((

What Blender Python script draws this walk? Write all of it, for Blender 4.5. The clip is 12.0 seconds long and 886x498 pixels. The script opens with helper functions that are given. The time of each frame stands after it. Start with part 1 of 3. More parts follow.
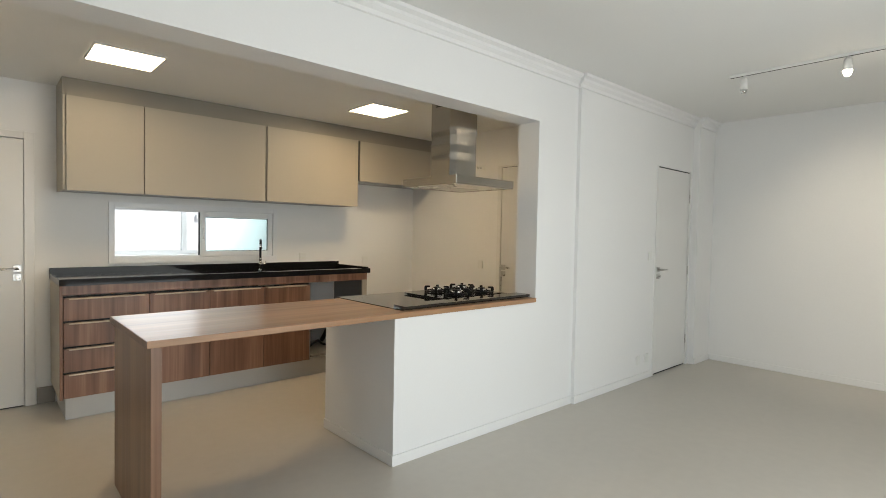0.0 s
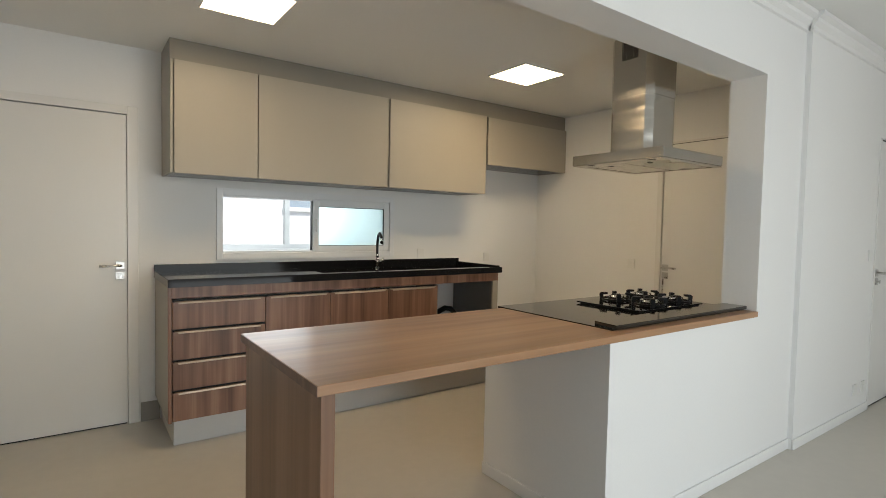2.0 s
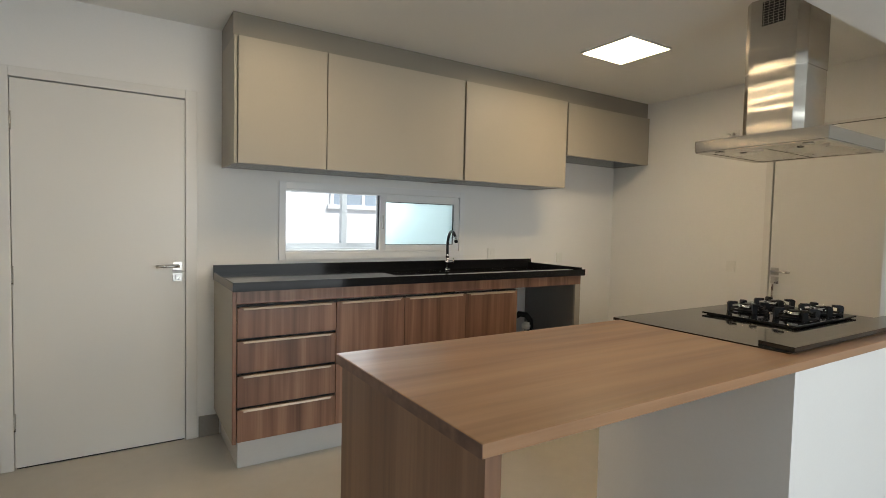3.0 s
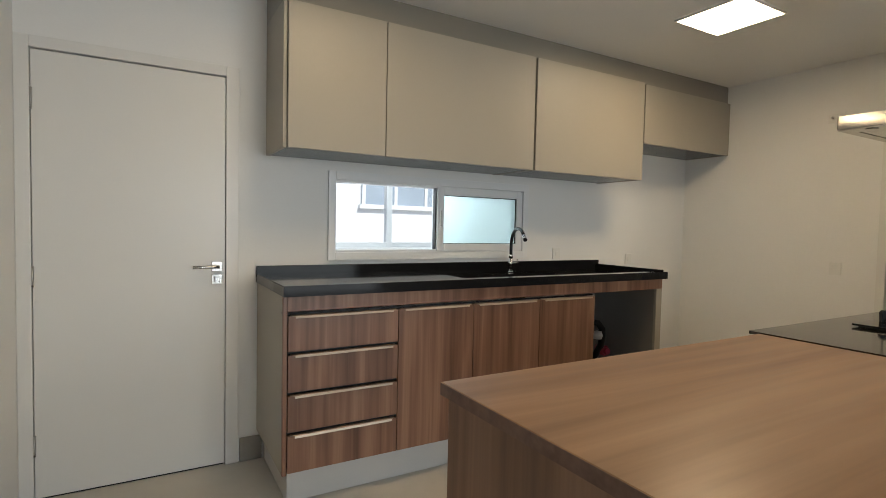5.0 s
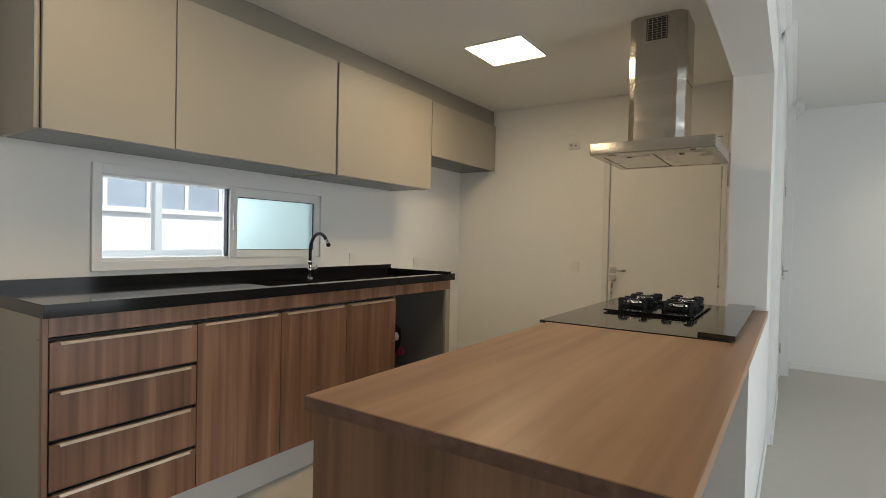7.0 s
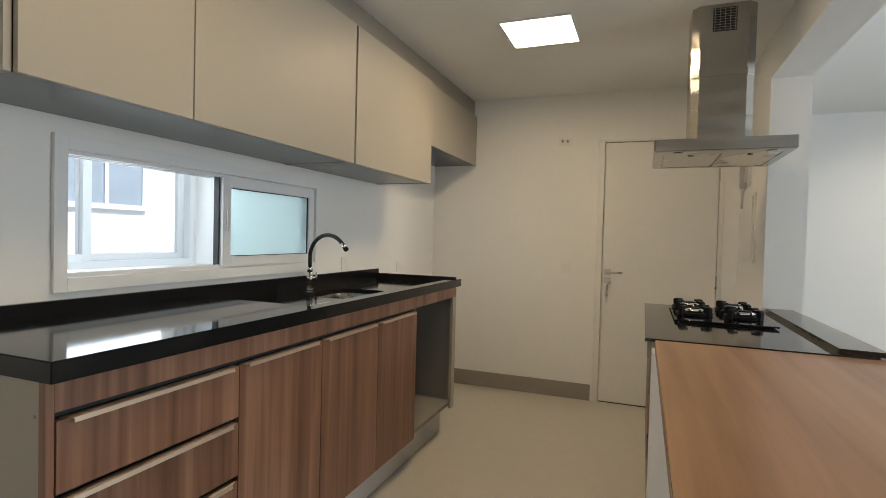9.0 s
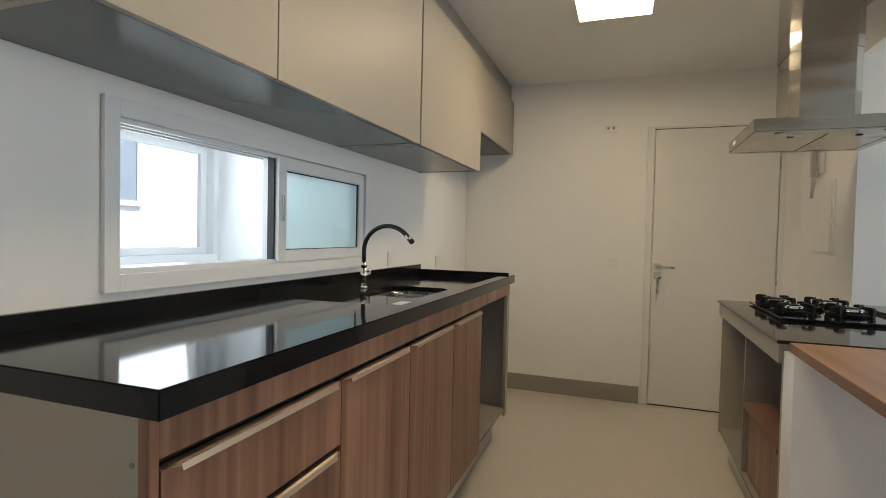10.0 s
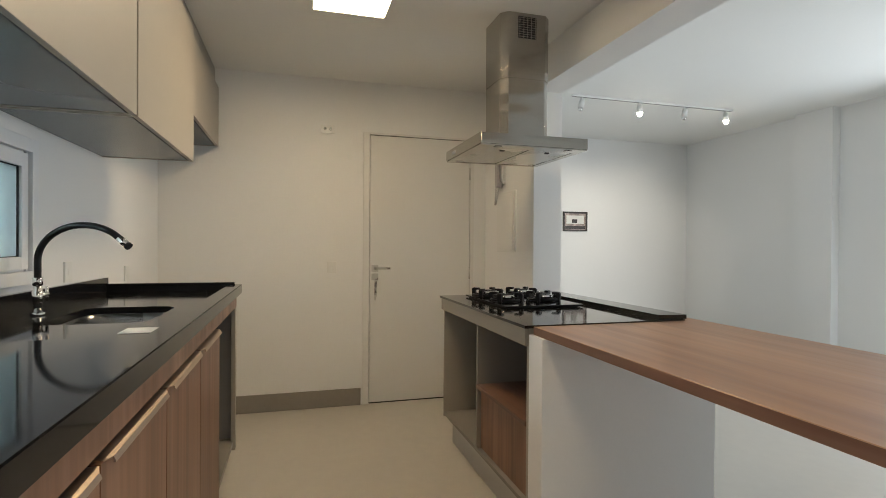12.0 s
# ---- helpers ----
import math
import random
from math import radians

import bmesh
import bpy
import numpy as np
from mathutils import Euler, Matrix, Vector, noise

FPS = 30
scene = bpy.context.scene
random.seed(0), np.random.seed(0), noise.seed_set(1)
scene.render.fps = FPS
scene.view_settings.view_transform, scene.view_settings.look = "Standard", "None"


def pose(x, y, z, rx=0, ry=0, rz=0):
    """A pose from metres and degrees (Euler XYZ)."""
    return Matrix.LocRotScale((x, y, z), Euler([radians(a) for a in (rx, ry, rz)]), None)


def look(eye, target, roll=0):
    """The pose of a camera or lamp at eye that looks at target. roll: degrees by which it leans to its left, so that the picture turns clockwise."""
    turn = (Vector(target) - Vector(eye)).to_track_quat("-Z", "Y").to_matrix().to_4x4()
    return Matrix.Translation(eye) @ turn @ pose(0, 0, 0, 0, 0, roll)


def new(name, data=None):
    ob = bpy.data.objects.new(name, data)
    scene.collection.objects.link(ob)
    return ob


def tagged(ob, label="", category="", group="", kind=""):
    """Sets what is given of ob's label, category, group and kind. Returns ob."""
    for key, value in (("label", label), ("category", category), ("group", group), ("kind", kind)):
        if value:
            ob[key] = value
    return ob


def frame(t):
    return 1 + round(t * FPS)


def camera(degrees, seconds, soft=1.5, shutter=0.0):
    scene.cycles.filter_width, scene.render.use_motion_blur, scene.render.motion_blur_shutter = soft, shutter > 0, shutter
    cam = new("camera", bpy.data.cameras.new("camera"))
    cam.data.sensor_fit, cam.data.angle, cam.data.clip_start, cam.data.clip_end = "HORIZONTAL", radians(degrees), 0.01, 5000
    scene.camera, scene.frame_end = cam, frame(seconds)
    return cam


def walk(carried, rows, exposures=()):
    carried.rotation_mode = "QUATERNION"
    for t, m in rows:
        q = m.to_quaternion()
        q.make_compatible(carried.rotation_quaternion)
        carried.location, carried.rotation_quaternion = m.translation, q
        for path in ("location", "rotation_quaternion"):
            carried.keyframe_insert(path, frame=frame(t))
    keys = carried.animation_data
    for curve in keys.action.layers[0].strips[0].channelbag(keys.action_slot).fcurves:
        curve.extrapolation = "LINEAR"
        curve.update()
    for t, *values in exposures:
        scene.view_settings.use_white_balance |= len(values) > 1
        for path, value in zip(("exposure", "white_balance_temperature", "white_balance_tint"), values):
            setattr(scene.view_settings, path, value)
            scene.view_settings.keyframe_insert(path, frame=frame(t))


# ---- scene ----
cam = camera(81.2, 12.0, 0.9)
PATH = [
    (0, (0.022, 0.078, 1.383), (1.362, 1.562, 1.322), 1.1),
    (0.5, (-0.029, 0.329, 1.385), (1.289, 1.832, 1.318), 1.2),
    (1, (-0.03, 0.611, 1.383), (1.236, 2.158, 1.308), 1.2),
    (1.5, (-0.001, 0.887, 1.371), (1.203, 2.482, 1.29), 1.1),
    (2, (0.012, 1.159, 1.351), (1.171, 2.787, 1.264), 1.2),
    (2.5, (-0.014, 1.434, 1.346), (1.112, 3.084, 1.256), 1.3),
    (3, (-0.054, 1.699, 1.334), (1.013, 3.389, 1.239), 1.3),
    (3.5, (-0.058, 1.926, 1.305), (0.909, 3.674, 1.21), 1.2),
    (3.7, (-0.05, 1.993, 1.294), (0.871, 3.766, 1.201), 1.2),
    (5.3, (-0.1, 2.214, 1.286), (0.969, 3.902, 1.206), 1.3),
    (5.5, (-0.116, 2.213, 1.287), (1.041, 3.843, 1.21), 1.2),
    (6, (-0.159, 2.197, 1.285), (1.21, 3.654, 1.223), 1.3),
    (6.5, (-0.222, 2.241, 1.275), (1.314, 3.521, 1.228), 1.3),
    (7, (-0.243, 2.383, 1.267), (1.412, 3.506, 1.229), 1.3),
    (7.2, (-0.234, 2.466, 1.275), (1.458, 3.532, 1.241), 1.4),
    (8.8, (-0.266, 3.272, 1.283), (1.597, 4.0, 1.25), 1.3),
    (9, (-0.253, 3.343, 1.292), (1.611, 4.066, 1.244), 1.5),
    (9.5, (-0.185, 3.621, 1.262), (1.69, 4.315, 1.214), 1.4),
    (10, (-0.129, 3.829, 1.251), (1.756, 4.497, 1.195), 1.3),
    (10.5, (-0.095, 3.988, 1.249), (1.821, 4.56, 1.193), 1.1),
    (11, (-0.018, 4.1, 1.233), (1.955, 4.425, 1.182), 1.0),
    (11.5, (0.072, 4.156, 1.227), (2.07, 4.075, 1.194), 0.8),
    (12, (0.075, 4.198, 1.227), (1.998, 3.647, 1.212), 0.4),
]
walk(cam, [(t, look(eye, target, roll)) for t, eye, target, roll in PATH],
     [(0.0, 0.09, 6650, 10), (2.5, 0.0, 6480, 10), (3.5, 0.02, 6380, 10), (5.5, -0.05, 6330, 10), (7.0, -0.05, 6380, 10), (9.0, 0.14, 6200, 10), (10.5, 0.08, 6150, 10),
      (11.5, -0.07, 6250, 10), (12.0, 0.2, 6150, 10)])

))

_Exercise aim_: From the data, collect all lines where the string "frame" appears.

_Problem solution_:
What Blender Python script draws this walk? Write all of it, for Blender 4.5. The clip is 12.0 seconds long and 886x498 pixels. The script opens with helper functions that are given. The time of each frame stands after it. Start with part 1 of 3. More parts follow.
def frame(t):
    scene.camera, scene.frame_end = cam, frame(seconds)
            carried.keyframe_insert(path, frame=frame(t))
            scene.view_settings.keyframe_insert(path, frame=frame(t))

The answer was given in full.